#### EXERCISE INSTRUCTIONS:
Exclude the pictures and return every line exactly as written.

== GIVEN MATERIAL

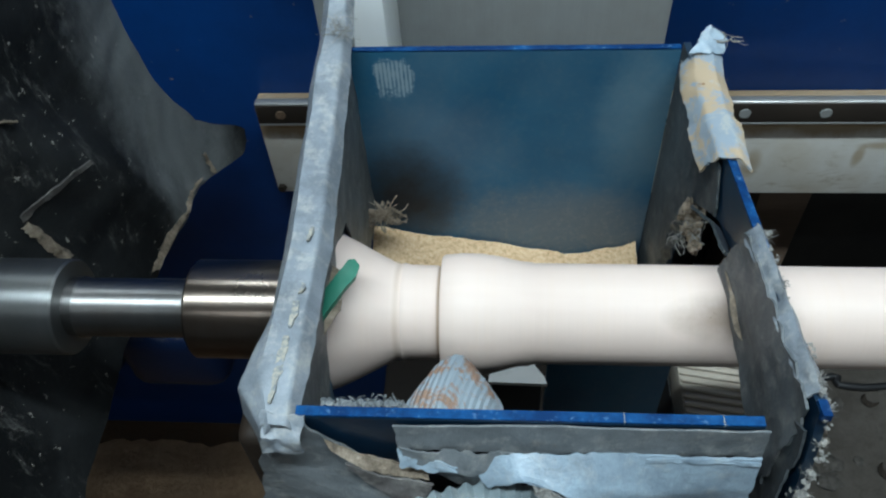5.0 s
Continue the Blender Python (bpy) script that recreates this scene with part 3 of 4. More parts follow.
part("front_lip", rolled_lip(-0.70, HX - 0.002), M_BLUE_LIT, head, "rolled blue lip, brightened as if lit, dusted white")
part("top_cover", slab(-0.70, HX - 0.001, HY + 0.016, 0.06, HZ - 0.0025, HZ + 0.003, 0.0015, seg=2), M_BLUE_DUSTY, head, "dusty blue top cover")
# Black strip fills the open seam, its shade put into the colour.
part("cover_gap", slab(-0.695, HX - 0.004, HY + 0.018, 0.055, HZ - 0.0066, HZ - 0.0027), M_BLACK, head, "dark gap under the cover")
bx, by = -0.212, -0.180
bolt = part("bolt", turned_z([(0.0105, 0.0), (0.0105, 0.003), (0.0085, 0.004), (0.0085, 0.0135), (0.0078, 0.0145), (0.0052, 0.0145), (0.0048, 0.008)], bx, by, HZ + 0.0035), M_RUST, head, "rusty socket-head bolt")
part("washer", turned_z([(0.0135, 0.0), (0.0135, 0.0018), (0.0108, 0.0022)], bx, by, HZ + 0.0032), M_RUST, bolt)
part("crack", sheet([[(-0.285, -0.186, HZ + 0.0042), (-0.262, -0.188, HZ + 0.0048), (-0.232, -0.178, HZ + 0.0042)], [(-0.284, -0.1885, HZ + 0.004), (-0.262, -0.192, HZ + 0.0048), (-0.230, -0.1805, HZ + 0.004)]], 14, 2, 0.0004, 80, 0.0005, 0.0008, 4), M_TAPE_BROWN, head, "dark scrap stuck in the dust")


def bars(x0, x1, z0, z1, widths, gap):
    """White bars in place of the painted letters."""
    total = sum(widths) + gap * (len(widths) - 1)
    s = (x1 - x0) / total
    x = x0
    for w in widths:
        part("lettering", slab(x, x + w * s, HY - 0.0011, HY + 0.0005, z0, z1 if w > 0.55 else z1 + (z1 - z0) * 0.25, 0.0004, seg=1), M_LETTER, head, "white painted bar")
        x += (w + gap) * s


bars(-0.535, -0.272, 0.996, 1.016, [1, 1, 1, 0.9, 0.5, 0.6, 1, 0.95, 1], 0.55)
bars(-0.580, -0.306, 0.962, 0.975, [0.7] * 12, 0.55)

part("hair", pipe([(-0.2710, -0.2260, 1.1780), (-0.2810, -0.2260, 1.1670), (-0.2890, -0.2260, 1.1490), (-0.2910, -0.2260, 1.1280)], 0.0003, 6, steps=8), M_LINT, head, "thin pale thread")
for i, (x, z) in enumerate(((-0.185, 1.105), (-0.170, 1.085), (-0.200, 1.093), (-0.262, 1.075))):
    part("paint_chip", sheet([[(x, HY - 0.0008, z), (x + 0.005, HY - 0.0004, z + 0.001)], [(x + 0.001, HY - 0.0004, z - 0.0015), (x + 0.006, HY - 0.0004, z - 0.001)]], 10, 6, 0.0001, 90, 0.0016, 0.0003, 140 + i), M_STAIN, head, "tan chipped paint spot")

# cloth tape over the casing's edge
# Front half is a darker copy of the side tape, carrying its shade.
part("edge_tape", sheet([[(-0.172, HY + 0.009, HZ + 0.0008), (-0.172, HY + 0.000, HZ - 0.008), (-0.180, HY - 0.005, 1.135), (-0.180, HY - 0.002, 1.10), (-0.181, HY - 0.002, 1.06), (-0.192, HY - 0.002, 0.98), (-0.207, HY - 0.002, 0.84)],
                         [(-0.161, HY + 0.009, HZ + 0.0008), (-0.161, HY + 0.000, HZ - 0.008), (-0.165, HY - 0.006, 1.135), (-0.166, HY - 0.004, 1.10), (-0.167, HY - 0.004, 1.06), (-0.176, HY - 0.004, 0.98), (-0.190, HY - 0.004, 0.84)],
                         [(-0.150, HY + 0.009, HZ + 0.0008), (-0.150, HY + 0.000, HZ - 0.008), (-0.150, HY - 0.0065, 1.135), (-0.151, HY - 0.006, 1.10), (-0.152, HY - 0.006, 1.06), (-0.160, HY - 0.006, 0.98), (-0.172, HY - 0.006, 0.84)]],
                        90, 16, 0.0010, 45, 0.0006, 0.0008, 1), M_TAPE_BROWN, head, "brownish cloth tape on the corner, darkened as in shade")
part("edge_tape", sheet([[(HX - 0.022, HY + 0.007, HZ + 0.0010), (HX - 0.030, HY + 0.020, HZ + 0.0042), (HX - 0.032, -0.15, HZ + 0.0042), (HX - 0.030, -0.05, HZ + 0.0042), (HX - 0.03, 0.055, HZ + 0.0042)],
                         [(HX + 0.001, HY + 0.007, HZ + 0.0018), (HX + 0.002, HY + 0.020, HZ + 0.0046), (HX + 0.002, -0.15, HZ + 0.005), (HX + 0.002, -0.05, HZ + 0.005), (HX + 0.002, 0.055, HZ + 0.005)],
                         [(HX + 0.006, HY + 0.008, HZ - 0.006), (HX + 0.009, HY + 0.024, HZ - 0.006), (HX + 0.010, -0.15, HZ - 0.008), (HX + 0.008, -0.06, HZ - 0.010), (HX + 0.007, 0.055, HZ - 0.012)]],
                        70, 16, 0.0007, 26, 0.0002, 0.0008, 2), M_TAPE_TOP, head, "grey cloth tape folded over the top edge")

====

#### RESPONSE TO THIS EXERCISE:
5.0 s
Continue the Blender Python (bpy) script that recreates this scene with part 3 of 4. More parts follow.
part("front_lip", rolled_lip(-0.70, HX - 0.002), M_BLUE_LIT, head, "rolled blue lip, brightened as if lit, dusted white")
part("top_cover", slab(-0.70, HX - 0.001, HY + 0.016, 0.06, HZ - 0.0025, HZ + 0.003, 0.0015, seg=2), M_BLUE_DUSTY, head, "dusty blue top cover")
# Black strip fills the open seam, its shade put into the colour.
part("cover_gap", slab(-0.695, HX - 0.004, HY + 0.018, 0.055, HZ - 0.0066, HZ - 0.0027), M_BLACK, head, "dark gap under the cover")
bx, by = -0.212, -0.180
bolt = part("bolt", turned_z([(0.0105, 0.0), (0.0105, 0.003), (0.0085, 0.004), (0.0085, 0.0135), (0.0078, 0.0145), (0.0052, 0.0145), (0.0048, 0.008)], bx, by, HZ + 0.0035), M_RUST, head, "rusty socket-head bolt")
part("washer", turned_z([(0.0135, 0.0), (0.0135, 0.0018), (0.0108, 0.0022)], bx, by, HZ + 0.0032), M_RUST, bolt)
part("crack", sheet([[(-0.285, -0.186, HZ + 0.0042), (-0.262, -0.188, HZ + 0.0048), (-0.232, -0.178, HZ + 0.0042)], [(-0.284, -0.1885, HZ + 0.004), (-0.262, -0.192, HZ + 0.0048), (-0.230, -0.1805, HZ + 0.004)]], 14, 2, 0.0004, 80, 0.0005, 0.0008, 4), M_TAPE_BROWN, head, "dark scrap stuck in the dust")


def bars(x0, x1, z0, z1, widths, gap):
    """White bars in place of the painted letters."""
    total = sum(widths) + gap * (len(widths) - 1)
    s = (x1 - x0) / total
    x = x0
    for w in widths:
        part("lettering", slab(x, x + w * s, HY - 0.0011, HY + 0.0005, z0, z1 if w > 0.55 else z1 + (z1 - z0) * 0.25, 0.0004, seg=1), M_LETTER, head, "white painted bar")
        x += (w + gap) * s


bars(-0.535, -0.272, 0.996, 1.016, [1, 1, 1, 0.9, 0.5, 0.6, 1, 0.95, 1], 0.55)
bars(-0.580, -0.306, 0.962, 0.975, [0.7] * 12, 0.55)

part("hair", pipe([(-0.2710, -0.2260, 1.1780), (-0.2810, -0.2260, 1.1670), (-0.2890, -0.2260, 1.1490), (-0.2910, -0.2260, 1.1280)], 0.0003, 6, steps=8), M_LINT, head, "thin pale thread")
for i, (x, z) in enumerate(((-0.185, 1.105), (-0.170, 1.085), (-0.200, 1.093), (-0.262, 1.075))):
    part("paint_chip", sheet([[(x, HY - 0.0008, z), (x + 0.005, HY - 0.0004, z + 0.001)], [(x + 0.001, HY - 0.0004, z - 0.0015), (x + 0.006, HY - 0.0004, z - 0.001)]], 10, 6, 0.0001, 90, 0.0016, 0.0003, 140 + i), M_STAIN, head, "tan chipped paint spot")

# cloth tape over the casing's edge
# Front half is a darker copy of the side tape, carrying its shade.
part("edge_tape", sheet([[(-0.172, HY + 0.009, HZ + 0.0008), (-0.172, HY + 0.000, HZ - 0.008), (-0.180, HY - 0.005, 1.135), (-0.180, HY - 0.002, 1.10), (-0.181, HY - 0.002, 1.06), (-0.192, HY - 0.002, 0.98), (-0.207, HY - 0.002, 0.84)],
                         [(-0.161, HY + 0.009, HZ + 0.0008), (-0.161, HY + 0.000, HZ - 0.008), (-0.165, HY - 0.006, 1.135), (-0.166, HY - 0.004, 1.10), (-0.167, HY - 0.004, 1.06), (-0.176, HY - 0.004, 0.98), (-0.190, HY - 0.004, 0.84)],
                         [(-0.150, HY + 0.009, HZ + 0.0008), (-0.150, HY + 0.000, HZ - 0.008), (-0.150, HY - 0.0065, 1.135), (-0.151, HY - 0.006, 1.10), (-0.152, HY - 0.006, 1.06), (-0.160, HY - 0.006, 0.98), (-0.172, HY - 0.006, 0.84)]],
                        90, 16, 0.0010, 45, 0.0006, 0.0008, 1), M_TAPE_BROWN, head, "brownish cloth tape on the corner, darkened as in shade")
part("edge_tape", sheet([[(HX - 0.022, HY + 0.007, HZ + 0.0010), (HX - 0.030, HY + 0.020, HZ + 0.0042), (HX - 0.032, -0.15, HZ + 0.0042), (HX - 0.030, -0.05, HZ + 0.0042), (HX - 0.03, 0.055, HZ + 0.0042)],
                         [(HX + 0.001, HY + 0.007, HZ + 0.0018), (HX + 0.002, HY + 0.020, HZ + 0.0046), (HX + 0.002, -0.15, HZ + 0.005), (HX + 0.002, -0.05, HZ + 0.005), (HX + 0.002, 0.055, HZ + 0.005)],
                         [(HX + 0.006, HY + 0.008, HZ - 0.006), (HX + 0.009, HY + 0.024, HZ - 0.006), (HX + 0.010, -0.15, HZ - 0.008), (HX + 0.008, -0.06, HZ - 0.010), (HX + 0.007, 0.055, HZ - 0.012)]],
                        70, 16, 0.0007, 26, 0.0002, 0.0008, 2), M_TAPE_TOP, head, "grey cloth tape folded over the top edge")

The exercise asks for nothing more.